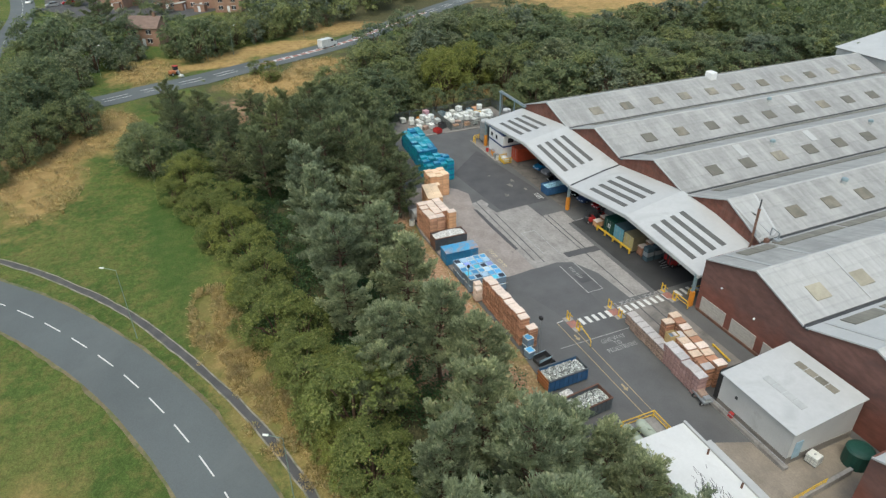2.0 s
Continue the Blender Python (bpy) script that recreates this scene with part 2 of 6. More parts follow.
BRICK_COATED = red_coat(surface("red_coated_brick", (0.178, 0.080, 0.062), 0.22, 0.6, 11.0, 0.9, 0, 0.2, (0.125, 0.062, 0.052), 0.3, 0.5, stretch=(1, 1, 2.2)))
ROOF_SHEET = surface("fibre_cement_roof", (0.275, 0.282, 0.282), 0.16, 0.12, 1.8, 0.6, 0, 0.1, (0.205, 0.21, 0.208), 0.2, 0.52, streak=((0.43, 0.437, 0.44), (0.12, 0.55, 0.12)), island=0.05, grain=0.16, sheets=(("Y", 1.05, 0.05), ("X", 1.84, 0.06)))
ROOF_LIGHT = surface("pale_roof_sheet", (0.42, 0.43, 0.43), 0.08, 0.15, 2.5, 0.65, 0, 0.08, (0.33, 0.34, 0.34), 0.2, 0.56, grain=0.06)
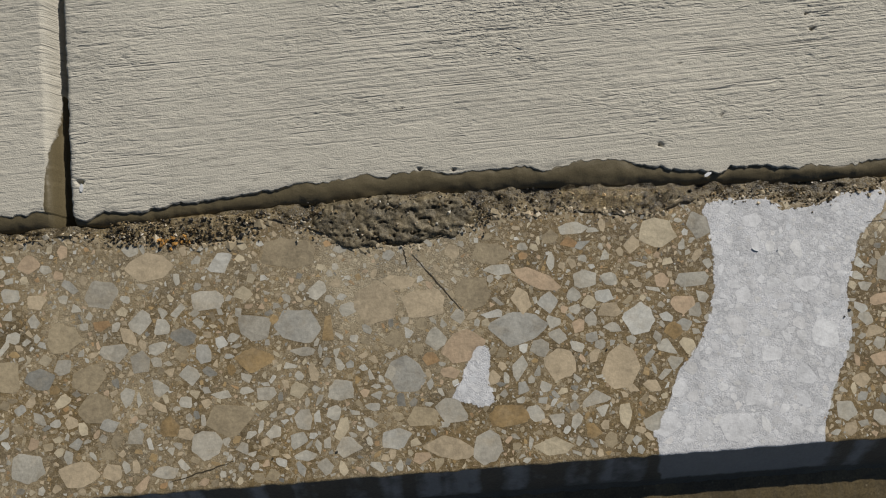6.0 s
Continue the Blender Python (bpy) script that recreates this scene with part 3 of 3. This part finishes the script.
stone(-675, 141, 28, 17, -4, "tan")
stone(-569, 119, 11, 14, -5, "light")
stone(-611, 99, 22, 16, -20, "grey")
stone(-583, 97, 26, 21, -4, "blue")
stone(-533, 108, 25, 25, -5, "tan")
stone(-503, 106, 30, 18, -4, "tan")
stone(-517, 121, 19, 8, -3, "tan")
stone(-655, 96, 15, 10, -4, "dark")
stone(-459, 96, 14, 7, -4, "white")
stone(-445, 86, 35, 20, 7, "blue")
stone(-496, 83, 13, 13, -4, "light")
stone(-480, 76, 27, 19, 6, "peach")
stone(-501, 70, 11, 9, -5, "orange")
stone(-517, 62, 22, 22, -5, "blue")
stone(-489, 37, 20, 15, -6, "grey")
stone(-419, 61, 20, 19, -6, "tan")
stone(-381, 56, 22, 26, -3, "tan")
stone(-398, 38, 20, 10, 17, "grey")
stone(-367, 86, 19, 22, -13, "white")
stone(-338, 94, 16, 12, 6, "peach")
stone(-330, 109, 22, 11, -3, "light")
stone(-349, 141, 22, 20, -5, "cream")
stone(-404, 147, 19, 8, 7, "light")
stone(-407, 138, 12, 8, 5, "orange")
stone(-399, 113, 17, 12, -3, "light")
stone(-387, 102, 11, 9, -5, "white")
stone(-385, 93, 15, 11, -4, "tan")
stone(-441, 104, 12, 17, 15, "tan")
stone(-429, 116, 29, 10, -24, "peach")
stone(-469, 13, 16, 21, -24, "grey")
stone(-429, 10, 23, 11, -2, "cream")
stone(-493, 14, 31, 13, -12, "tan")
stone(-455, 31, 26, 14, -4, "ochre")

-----

PROBLEM DETAILS –
Pick out lines containing the word "script", each one as written.

SOLVED EXERCISE –
Continue the Blender Python (bpy) script that recreates this scene with part 2 of 6. More parts follow.
Continue the Blender Python (bpy) script that recreates this scene with part 3 of 3. This part finishes the script.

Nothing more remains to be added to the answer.